Bem Legal: Cartão é negociado livremente em site de vendas em Maceió
Beneficiários do vale-transporte, em Maceió, têm utilizado redes sociais e até sites de comércio eletrônico para vender a terceiros os cartões com créditos (passagens) a que têm direito para o custeio do ir de casa ao trabalho, e vice-versa; a venda é ilegal e cé onsiderada crime de falsidade ideológica
Por Maikel Marques/Gazetaweb.com Centenas, talvez milhares, de beneficiários do vale-transporte, em Maceió, têm utilizado redes sociais e até sites de comércio eletrônico para vender a terceiros os cartões com créditos (passagens) a que têm direito para o custeio do ir de casa ao trabalho, e vice-versa. A venda é ilegal e considerada crime de falsidade ideológica.
"O vale-transporte é direito apenas do trabalhador. É direito pessoal e intransferível, de acordo com legislação federal. O repasse dos créditos a terceiros é considerado crime de falsidade ideológica", avisa Toni Melo, gerente do Cartão Bem Legal, instrumento utilizado para pagamento por cada viagem no transporte coletivo.
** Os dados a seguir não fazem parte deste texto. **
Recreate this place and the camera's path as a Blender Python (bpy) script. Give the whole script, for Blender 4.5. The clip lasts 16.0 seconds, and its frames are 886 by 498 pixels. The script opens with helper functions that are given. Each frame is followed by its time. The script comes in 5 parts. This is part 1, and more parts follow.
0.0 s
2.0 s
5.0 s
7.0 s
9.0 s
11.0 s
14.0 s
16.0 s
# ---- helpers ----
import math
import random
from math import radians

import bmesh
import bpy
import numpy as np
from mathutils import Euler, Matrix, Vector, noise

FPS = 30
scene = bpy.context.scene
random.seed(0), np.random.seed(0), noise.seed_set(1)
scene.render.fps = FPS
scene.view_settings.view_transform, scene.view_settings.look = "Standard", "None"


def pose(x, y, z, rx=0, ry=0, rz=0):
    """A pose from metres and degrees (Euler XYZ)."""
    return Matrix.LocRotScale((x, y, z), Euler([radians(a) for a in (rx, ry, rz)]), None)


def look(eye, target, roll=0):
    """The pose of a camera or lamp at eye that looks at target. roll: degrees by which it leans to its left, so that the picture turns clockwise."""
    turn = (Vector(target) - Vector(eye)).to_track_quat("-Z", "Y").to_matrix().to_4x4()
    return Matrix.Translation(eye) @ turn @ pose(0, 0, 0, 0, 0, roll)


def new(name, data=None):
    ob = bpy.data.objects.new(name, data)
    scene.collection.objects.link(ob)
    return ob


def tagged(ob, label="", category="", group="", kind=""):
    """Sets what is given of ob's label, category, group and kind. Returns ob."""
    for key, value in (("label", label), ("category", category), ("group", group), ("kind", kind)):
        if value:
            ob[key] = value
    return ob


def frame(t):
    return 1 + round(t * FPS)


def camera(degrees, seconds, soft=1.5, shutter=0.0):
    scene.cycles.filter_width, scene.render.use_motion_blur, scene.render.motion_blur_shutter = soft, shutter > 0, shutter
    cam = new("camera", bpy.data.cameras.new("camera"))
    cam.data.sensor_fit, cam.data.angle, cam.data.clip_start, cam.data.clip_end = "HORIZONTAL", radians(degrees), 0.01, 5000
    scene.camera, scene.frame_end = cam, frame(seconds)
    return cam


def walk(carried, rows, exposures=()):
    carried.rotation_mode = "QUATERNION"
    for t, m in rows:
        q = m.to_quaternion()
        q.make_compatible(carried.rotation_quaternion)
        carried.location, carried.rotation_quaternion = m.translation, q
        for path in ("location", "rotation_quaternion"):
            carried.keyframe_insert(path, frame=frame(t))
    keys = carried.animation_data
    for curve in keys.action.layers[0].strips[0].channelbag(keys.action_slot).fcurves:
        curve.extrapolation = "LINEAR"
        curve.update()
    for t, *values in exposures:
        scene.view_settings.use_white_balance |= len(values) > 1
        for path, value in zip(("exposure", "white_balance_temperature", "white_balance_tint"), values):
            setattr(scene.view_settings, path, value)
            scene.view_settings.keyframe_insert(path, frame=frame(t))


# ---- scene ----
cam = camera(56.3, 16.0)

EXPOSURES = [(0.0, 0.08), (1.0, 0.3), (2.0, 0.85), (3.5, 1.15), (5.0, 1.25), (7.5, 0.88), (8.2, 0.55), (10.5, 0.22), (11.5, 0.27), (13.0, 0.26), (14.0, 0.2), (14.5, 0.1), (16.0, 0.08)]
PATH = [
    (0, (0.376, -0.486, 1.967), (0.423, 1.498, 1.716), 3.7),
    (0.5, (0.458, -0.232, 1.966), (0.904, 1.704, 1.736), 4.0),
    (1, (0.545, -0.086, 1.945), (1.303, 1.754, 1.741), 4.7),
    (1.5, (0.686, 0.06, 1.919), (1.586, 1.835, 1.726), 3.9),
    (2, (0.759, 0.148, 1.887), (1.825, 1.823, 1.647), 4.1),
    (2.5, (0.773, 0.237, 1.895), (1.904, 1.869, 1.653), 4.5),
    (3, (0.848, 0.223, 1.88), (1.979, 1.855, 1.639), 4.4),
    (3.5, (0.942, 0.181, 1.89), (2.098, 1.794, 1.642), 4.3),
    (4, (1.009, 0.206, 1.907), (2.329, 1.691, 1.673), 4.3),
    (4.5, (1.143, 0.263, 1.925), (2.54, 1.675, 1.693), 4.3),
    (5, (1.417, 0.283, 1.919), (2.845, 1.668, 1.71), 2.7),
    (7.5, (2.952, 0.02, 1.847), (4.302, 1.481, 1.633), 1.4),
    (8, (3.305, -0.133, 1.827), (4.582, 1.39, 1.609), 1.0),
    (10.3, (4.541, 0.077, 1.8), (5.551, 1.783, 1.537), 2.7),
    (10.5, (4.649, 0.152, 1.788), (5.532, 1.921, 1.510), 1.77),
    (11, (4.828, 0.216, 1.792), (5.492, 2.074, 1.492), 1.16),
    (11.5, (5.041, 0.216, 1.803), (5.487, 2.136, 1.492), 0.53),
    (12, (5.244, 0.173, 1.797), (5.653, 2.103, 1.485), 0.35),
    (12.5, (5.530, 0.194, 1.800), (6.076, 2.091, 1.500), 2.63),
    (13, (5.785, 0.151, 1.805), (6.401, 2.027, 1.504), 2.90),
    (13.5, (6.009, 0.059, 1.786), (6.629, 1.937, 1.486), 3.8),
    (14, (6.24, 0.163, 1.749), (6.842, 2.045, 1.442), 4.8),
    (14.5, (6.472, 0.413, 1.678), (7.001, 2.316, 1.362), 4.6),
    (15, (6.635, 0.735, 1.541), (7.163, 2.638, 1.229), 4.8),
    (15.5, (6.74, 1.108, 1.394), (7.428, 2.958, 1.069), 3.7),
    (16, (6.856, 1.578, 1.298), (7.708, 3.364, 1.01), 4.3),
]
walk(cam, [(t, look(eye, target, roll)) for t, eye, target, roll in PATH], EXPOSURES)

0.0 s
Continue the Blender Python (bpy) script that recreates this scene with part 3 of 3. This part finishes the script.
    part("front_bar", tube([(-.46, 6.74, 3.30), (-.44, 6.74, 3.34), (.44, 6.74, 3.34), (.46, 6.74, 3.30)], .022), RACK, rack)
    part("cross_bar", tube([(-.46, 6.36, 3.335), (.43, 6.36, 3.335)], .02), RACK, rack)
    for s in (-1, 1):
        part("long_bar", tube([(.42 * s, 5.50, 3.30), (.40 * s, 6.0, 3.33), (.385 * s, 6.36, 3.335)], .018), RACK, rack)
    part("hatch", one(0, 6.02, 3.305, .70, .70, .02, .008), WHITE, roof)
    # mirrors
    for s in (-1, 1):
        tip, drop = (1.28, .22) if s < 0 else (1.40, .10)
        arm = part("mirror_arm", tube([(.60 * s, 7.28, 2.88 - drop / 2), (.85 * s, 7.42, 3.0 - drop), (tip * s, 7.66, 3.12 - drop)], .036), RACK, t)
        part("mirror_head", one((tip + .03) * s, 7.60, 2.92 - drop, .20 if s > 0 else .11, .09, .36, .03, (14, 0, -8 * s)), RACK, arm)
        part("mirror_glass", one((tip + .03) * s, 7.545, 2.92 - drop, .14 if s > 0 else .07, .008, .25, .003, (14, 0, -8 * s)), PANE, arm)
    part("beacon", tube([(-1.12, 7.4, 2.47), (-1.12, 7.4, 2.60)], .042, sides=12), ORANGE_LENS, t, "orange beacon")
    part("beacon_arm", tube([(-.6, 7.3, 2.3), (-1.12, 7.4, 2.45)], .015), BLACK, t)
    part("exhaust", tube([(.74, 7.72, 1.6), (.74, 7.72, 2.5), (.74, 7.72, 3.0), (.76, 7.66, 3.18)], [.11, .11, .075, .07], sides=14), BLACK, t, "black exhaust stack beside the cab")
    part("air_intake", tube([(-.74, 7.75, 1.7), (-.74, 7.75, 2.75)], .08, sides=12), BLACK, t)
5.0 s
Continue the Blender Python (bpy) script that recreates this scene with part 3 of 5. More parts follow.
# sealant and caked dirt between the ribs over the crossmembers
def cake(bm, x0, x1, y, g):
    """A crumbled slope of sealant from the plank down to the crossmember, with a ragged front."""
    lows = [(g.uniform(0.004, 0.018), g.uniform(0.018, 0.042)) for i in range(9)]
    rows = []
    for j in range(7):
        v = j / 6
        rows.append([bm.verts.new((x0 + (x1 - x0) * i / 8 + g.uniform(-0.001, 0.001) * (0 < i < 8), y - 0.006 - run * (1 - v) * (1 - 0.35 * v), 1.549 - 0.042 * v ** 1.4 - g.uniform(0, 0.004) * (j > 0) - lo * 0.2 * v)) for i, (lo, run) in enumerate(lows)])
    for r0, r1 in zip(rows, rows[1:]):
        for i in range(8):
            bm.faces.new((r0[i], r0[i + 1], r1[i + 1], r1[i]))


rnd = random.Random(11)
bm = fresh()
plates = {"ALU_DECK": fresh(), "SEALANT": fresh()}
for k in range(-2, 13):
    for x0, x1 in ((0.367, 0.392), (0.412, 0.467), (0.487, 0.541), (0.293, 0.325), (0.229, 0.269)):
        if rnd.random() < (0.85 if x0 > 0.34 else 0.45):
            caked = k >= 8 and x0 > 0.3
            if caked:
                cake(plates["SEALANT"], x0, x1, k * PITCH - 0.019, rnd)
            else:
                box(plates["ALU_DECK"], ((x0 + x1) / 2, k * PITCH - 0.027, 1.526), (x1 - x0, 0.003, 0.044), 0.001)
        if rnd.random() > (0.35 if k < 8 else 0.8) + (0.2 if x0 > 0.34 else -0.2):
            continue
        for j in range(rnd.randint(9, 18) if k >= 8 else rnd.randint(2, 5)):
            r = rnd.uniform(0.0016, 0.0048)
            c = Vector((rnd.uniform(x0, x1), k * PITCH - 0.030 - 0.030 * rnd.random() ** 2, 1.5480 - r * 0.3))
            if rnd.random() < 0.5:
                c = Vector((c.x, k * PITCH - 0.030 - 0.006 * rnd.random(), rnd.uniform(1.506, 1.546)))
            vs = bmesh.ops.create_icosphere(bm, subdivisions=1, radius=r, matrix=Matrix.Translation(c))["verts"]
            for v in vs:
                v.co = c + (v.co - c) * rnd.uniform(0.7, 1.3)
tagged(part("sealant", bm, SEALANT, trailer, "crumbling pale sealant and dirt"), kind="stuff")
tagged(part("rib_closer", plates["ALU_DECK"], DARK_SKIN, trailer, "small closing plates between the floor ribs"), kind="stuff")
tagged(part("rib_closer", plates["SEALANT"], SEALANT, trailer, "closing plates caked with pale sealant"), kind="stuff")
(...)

Embora seja crime, a venda dos créditos ocorre com regularidade. "Sim. Estou vendendo meus créditos do vale--transporte. Vendo por R$ 280", confessou à Gazeta de Alagoas, ontem, a funcionária de uma empresa. Para repassar o que não pode ser comercializado, ela fez anúncio num site de classificados on-line.
"O cartão tem 308 créditos. O pagamento tem que ser feito à vista", explicou Débora (prenome informado ao telefone). "O local para entrega e recebimento do dinheiro é o bairro da Serraria", emendou, sem qualquer preocupação com discrição na negociação. "É vale-transporte de empresa. Não é passe estudantil", enfatizou.
Se quiser, cada cobrador de ônibus poderia solicitar identificação do portador do cartão, quando da passagem pela catraca eletrônica, em caso de desconfiança. Na prática, a cobrança, a fiscalização, não ocorre. Uma vez constatado o crédito para pagamento da passagem, a "ordem" é mesmo liberar a passagem do portador.
"Muitas vezes, o usuário do transporte coletivo nem tira o cartão da carteira. Encosta na maquininha. Com a confirmação do crédito, passa pela catraca e segue viagem", explicou o sindicalista Sandro Régis, atual presidente do Sindicato dos Trabalhadores do Transporte Rodoviário do Estado de Alagoas (Sinttro).
De fato. Como a fiscalização é falha, a venda continua escancarada. "Bom dia, sou estudante e estou alugando o meu cartão Bem Legal para 2018. Moro perto da escola e não irei utilizar. Não pague inteira, pague meia. Venha comigo, vamos negociar". Eis a proposta de "Delk Smyle", pseudônimo de uma estudante.
Beneficiam-se da venda ilegal quem não tem direito ao vale-transporte e ainda quem não está matriculado em nenhum estabelecimento comercial. A associação dos Transportadores de Passageiros do Estado de Alagoas (Transpal) sabe que a prática criminosa tem sido adotada por diversos usuários.
"Temos ciência da ilegalidade. Infelizmente, ocorre com uma certa frequência", ratificou Toni Melo, segundo o qual, os empresários donos dos coletivos estudam a possibilidade de implantar a biometria facial em todos os veículos. "Nesse caso, só passaria pela catraca o verdadeiro titular do cartão".
Como não há data para adoção da nova tecnologia, persiste a malandragem. É mãe utilizando cartão de filho estudante; é pai desfrutando do vale-transporte do filho que tem veículo próprio. Se quiser, o patrão pode puxar relatório e verificar se o deslocamento do empregado ocorre no horário compatível com seu trabalho.
"Essa verificação é possível desde 2012, quando o sistema foi automatizado. Muitas das empresas reduziram, e muito, suas despesas com vale-transporte porque constataram que, embora seja um direito legal, alguns de seus colaboradores utilizaram o recurso para beneficiar terceiros", diz Toni Melo.
A revenda dos créditos pode ter explicação matemática, apurou a Gazeta. Ao solicitar o benefício, o trabalhador concorda com desconto de até 6% sobre seu salário. O restante da despesa é custeado pelo empregador. Com a venda, o trabalhador compensa os 6% e lucra embolsando o restante.
Trezentas mil pessoas utilizam os cartões eletrônicos como meio de pagamento de passagens. Desse total, 80% (240.000) são cartões de vale-transporte, segundo dados da Transpal. "À exceção do Cartão do Cidadão, que pode ser pago por uma pessoa e utilizado por terceiros, os demais só podem ser utilizados pelos titulares".